[REQUIRED TASK] Render the material again word for word, skipping the pictures in it.

[RECORDED DATA]
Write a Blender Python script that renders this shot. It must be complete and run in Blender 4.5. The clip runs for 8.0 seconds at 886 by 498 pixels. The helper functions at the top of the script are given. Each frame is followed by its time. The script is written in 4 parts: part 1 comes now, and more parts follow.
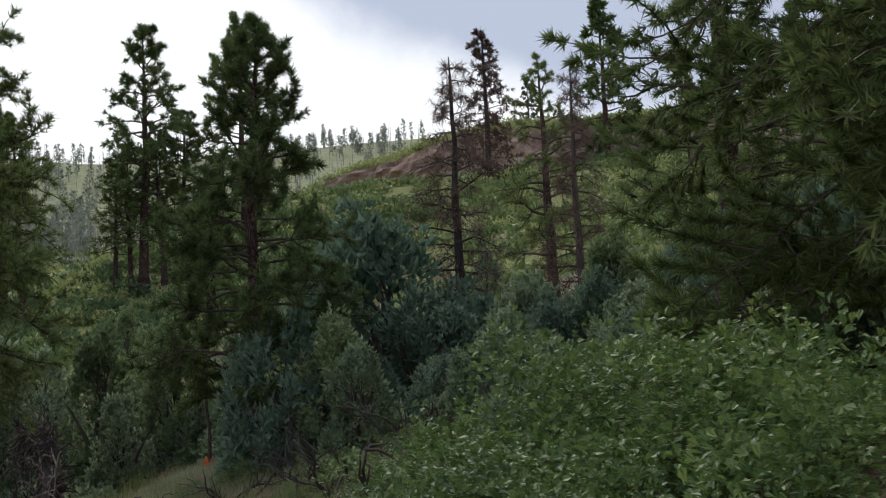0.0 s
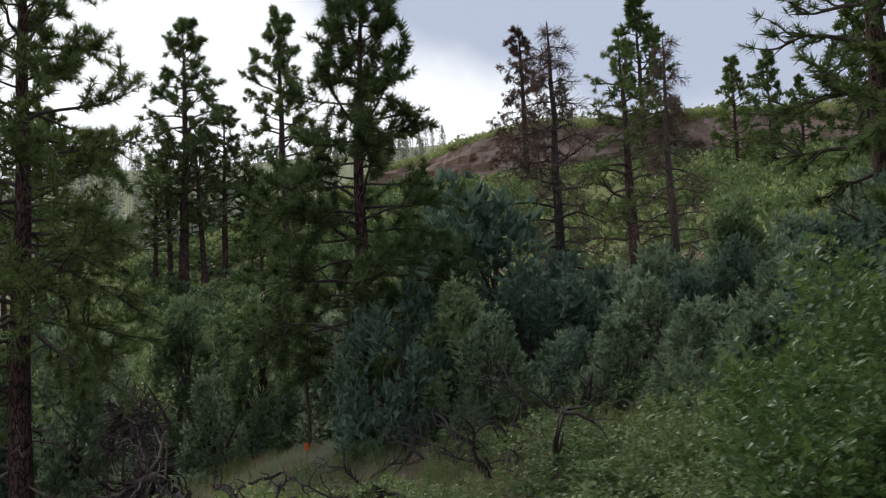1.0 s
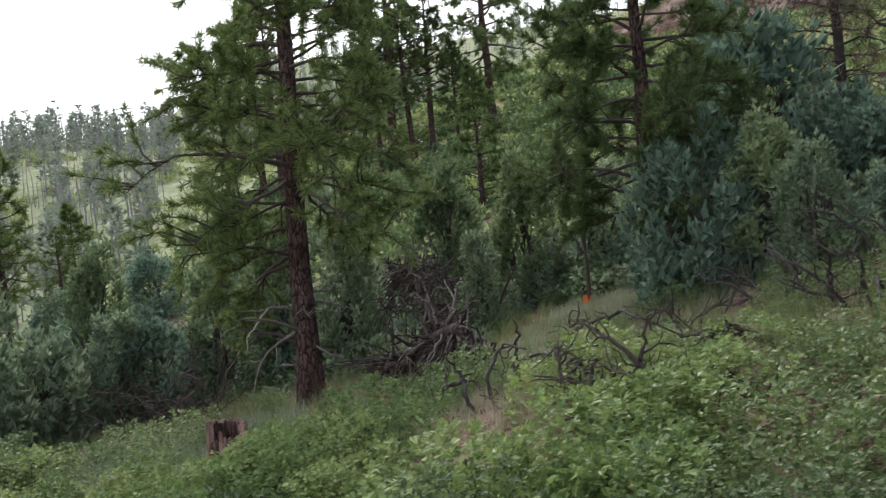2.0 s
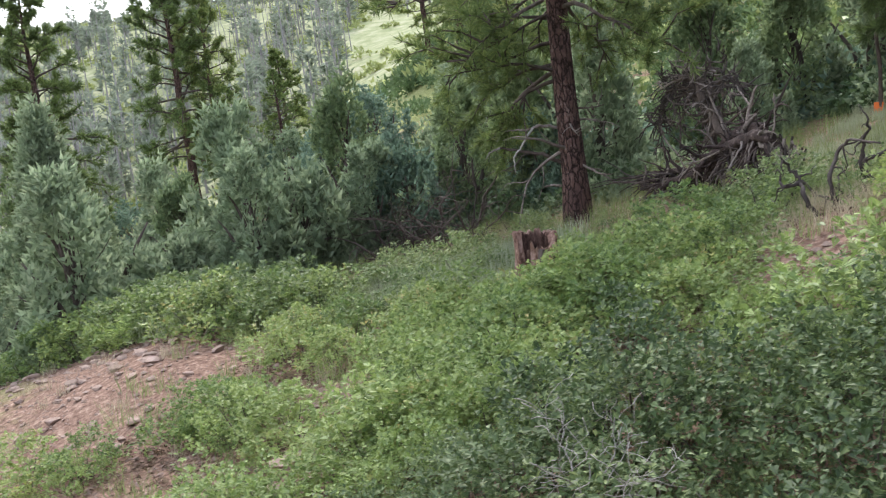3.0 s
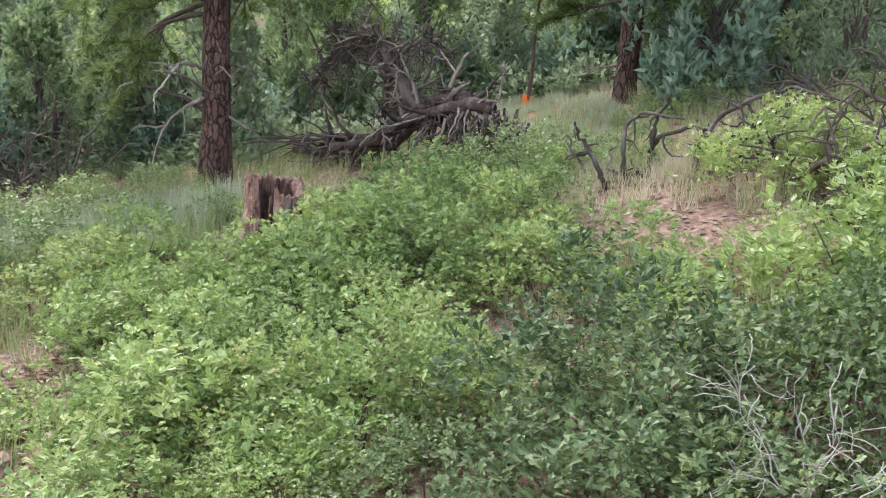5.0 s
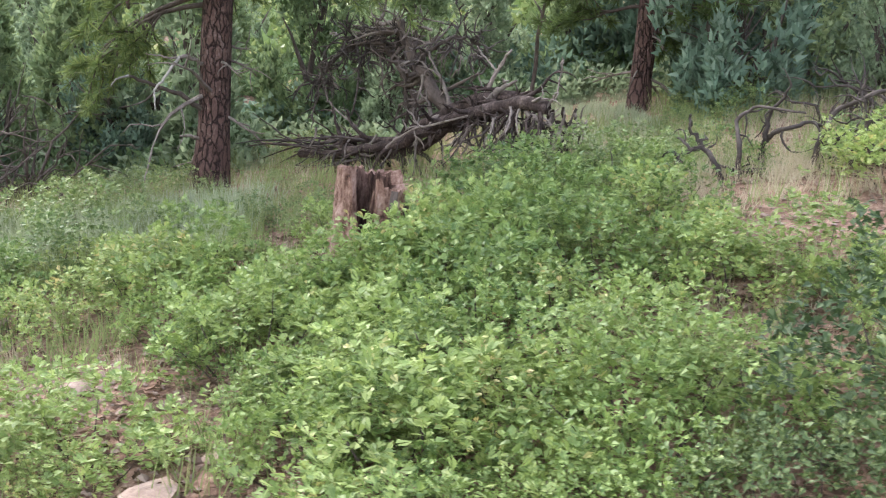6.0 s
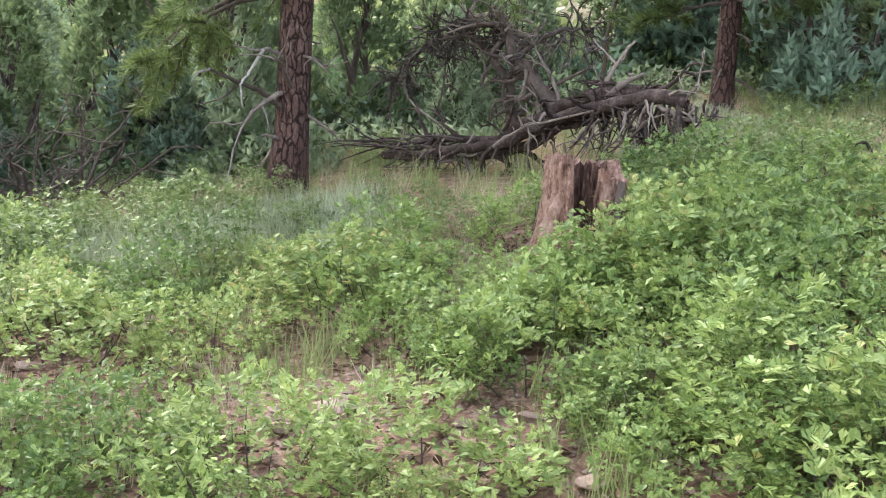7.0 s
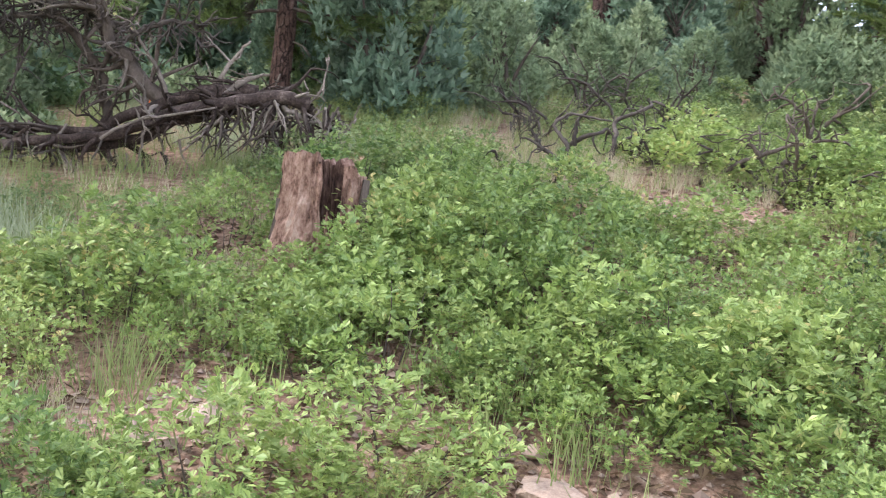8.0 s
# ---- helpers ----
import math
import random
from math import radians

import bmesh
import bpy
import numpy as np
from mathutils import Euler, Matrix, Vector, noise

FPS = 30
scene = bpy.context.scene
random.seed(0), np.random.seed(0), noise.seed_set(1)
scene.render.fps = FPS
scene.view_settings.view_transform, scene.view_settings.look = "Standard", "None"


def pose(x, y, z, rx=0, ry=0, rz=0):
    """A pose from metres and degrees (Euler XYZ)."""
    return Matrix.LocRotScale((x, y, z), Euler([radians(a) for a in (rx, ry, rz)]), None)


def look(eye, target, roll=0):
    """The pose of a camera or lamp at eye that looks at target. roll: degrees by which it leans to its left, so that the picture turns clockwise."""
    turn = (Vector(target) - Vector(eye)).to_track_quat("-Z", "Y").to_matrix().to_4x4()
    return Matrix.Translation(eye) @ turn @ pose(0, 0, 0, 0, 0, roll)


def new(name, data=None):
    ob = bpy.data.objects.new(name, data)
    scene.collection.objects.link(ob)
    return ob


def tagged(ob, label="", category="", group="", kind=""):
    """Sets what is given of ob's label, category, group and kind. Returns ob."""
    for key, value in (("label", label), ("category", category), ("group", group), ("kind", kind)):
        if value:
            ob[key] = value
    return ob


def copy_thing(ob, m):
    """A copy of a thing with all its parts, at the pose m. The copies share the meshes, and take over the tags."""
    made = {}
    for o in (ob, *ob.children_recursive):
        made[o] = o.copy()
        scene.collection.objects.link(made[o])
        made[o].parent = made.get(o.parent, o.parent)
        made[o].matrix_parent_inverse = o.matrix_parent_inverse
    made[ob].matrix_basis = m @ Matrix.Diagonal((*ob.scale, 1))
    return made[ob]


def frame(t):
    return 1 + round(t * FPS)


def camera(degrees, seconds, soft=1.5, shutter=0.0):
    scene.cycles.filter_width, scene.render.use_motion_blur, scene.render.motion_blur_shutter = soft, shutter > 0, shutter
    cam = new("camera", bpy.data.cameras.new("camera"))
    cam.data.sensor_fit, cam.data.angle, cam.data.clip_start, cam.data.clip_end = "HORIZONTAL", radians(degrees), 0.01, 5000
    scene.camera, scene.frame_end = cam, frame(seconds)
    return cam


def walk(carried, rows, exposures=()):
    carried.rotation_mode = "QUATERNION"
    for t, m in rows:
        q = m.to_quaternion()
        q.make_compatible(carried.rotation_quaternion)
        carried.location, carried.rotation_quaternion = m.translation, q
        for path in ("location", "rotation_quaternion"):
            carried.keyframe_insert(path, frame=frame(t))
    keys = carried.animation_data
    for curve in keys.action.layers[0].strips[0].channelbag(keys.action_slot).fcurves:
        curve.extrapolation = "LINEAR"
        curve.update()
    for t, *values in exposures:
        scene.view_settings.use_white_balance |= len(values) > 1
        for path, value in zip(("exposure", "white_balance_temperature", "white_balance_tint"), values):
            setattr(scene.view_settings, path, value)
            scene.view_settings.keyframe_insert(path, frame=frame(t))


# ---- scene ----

[RESULT FOR THIS TASK]
Write a Blender Python script that renders this shot. It must be complete and run in Blender 4.5. The clip runs for 8.0 seconds at 886 by 498 pixels. The helper functions at the top of the script are given. Each frame is followed by its time. The script is written in 4 parts: part 1 comes now, and more parts follow.
0.0 s
1.0 s
2.0 s
3.0 s
5.0 s
6.0 s
7.0 s
8.0 s
# ---- helpers ----
import math
import random
from math import radians

import bmesh
import bpy
import numpy as np
from mathutils import Euler, Matrix, Vector, noise

FPS = 30
scene = bpy.context.scene
random.seed(0), np.random.seed(0), noise.seed_set(1)
scene.render.fps = FPS
scene.view_settings.view_transform, scene.view_settings.look = "Standard", "None"


def pose(x, y, z, rx=0, ry=0, rz=0):
    """A pose from metres and degrees (Euler XYZ)."""
    return Matrix.LocRotScale((x, y, z), Euler([radians(a) for a in (rx, ry, rz)]), None)


def look(eye, target, roll=0):
    """The pose of a camera or lamp at eye that looks at target. roll: degrees by which it leans to its left, so that the picture turns clockwise."""
    turn = (Vector(target) - Vector(eye)).to_track_quat("-Z", "Y").to_matrix().to_4x4()
    return Matrix.Translation(eye) @ turn @ pose(0, 0, 0, 0, 0, roll)


def new(name, data=None):
    ob = bpy.data.objects.new(name, data)
    scene.collection.objects.link(ob)
    return ob


def tagged(ob, label="", category="", group="", kind=""):
    """Sets what is given of ob's label, category, group and kind. Returns ob."""
    for key, value in (("label", label), ("category", category), ("group", group), ("kind", kind)):
        if value:
            ob[key] = value
    return ob


def copy_thing(ob, m):
    """A copy of a thing with all its parts, at the pose m. The copies share the meshes, and take over the tags."""
    made = {}
    for o in (ob, *ob.children_recursive):
        made[o] = o.copy()
        scene.collection.objects.link(made[o])
        made[o].parent = made.get(o.parent, o.parent)
        made[o].matrix_parent_inverse = o.matrix_parent_inverse
    made[ob].matrix_basis = m @ Matrix.Diagonal((*ob.scale, 1))
    return made[ob]


def frame(t):
    return 1 + round(t * FPS)


def camera(degrees, seconds, soft=1.5, shutter=0.0):
    scene.cycles.filter_width, scene.render.use_motion_blur, scene.render.motion_blur_shutter = soft, shutter > 0, shutter
    cam = new("camera", bpy.data.cameras.new("camera"))
    cam.data.sensor_fit, cam.data.angle, cam.data.clip_start, cam.data.clip_end = "HORIZONTAL", radians(degrees), 0.01, 5000
    scene.camera, scene.frame_end = cam, frame(seconds)
    return cam


def walk(carried, rows, exposures=()):
    carried.rotation_mode = "QUATERNION"
    for t, m in rows:
        q = m.to_quaternion()
        q.make_compatible(carried.rotation_quaternion)
        carried.location, carried.rotation_quaternion = m.translation, q
        for path in ("location", "rotation_quaternion"):
            carried.keyframe_insert(path, frame=frame(t))
    keys = carried.animation_data
    for curve in keys.action.layers[0].strips[0].channelbag(keys.action_slot).fcurves:
        curve.extrapolation = "LINEAR"
        curve.update()
    for t, *values in exposures:
        scene.view_settings.use_white_balance |= len(values) > 1
        for path, value in zip(("exposure", "white_balance_temperature", "white_balance_tint"), values):
            setattr(scene.view_settings, path, value)
            scene.view_settings.keyframe_insert(path, frame=frame(t))


# ---- scene ----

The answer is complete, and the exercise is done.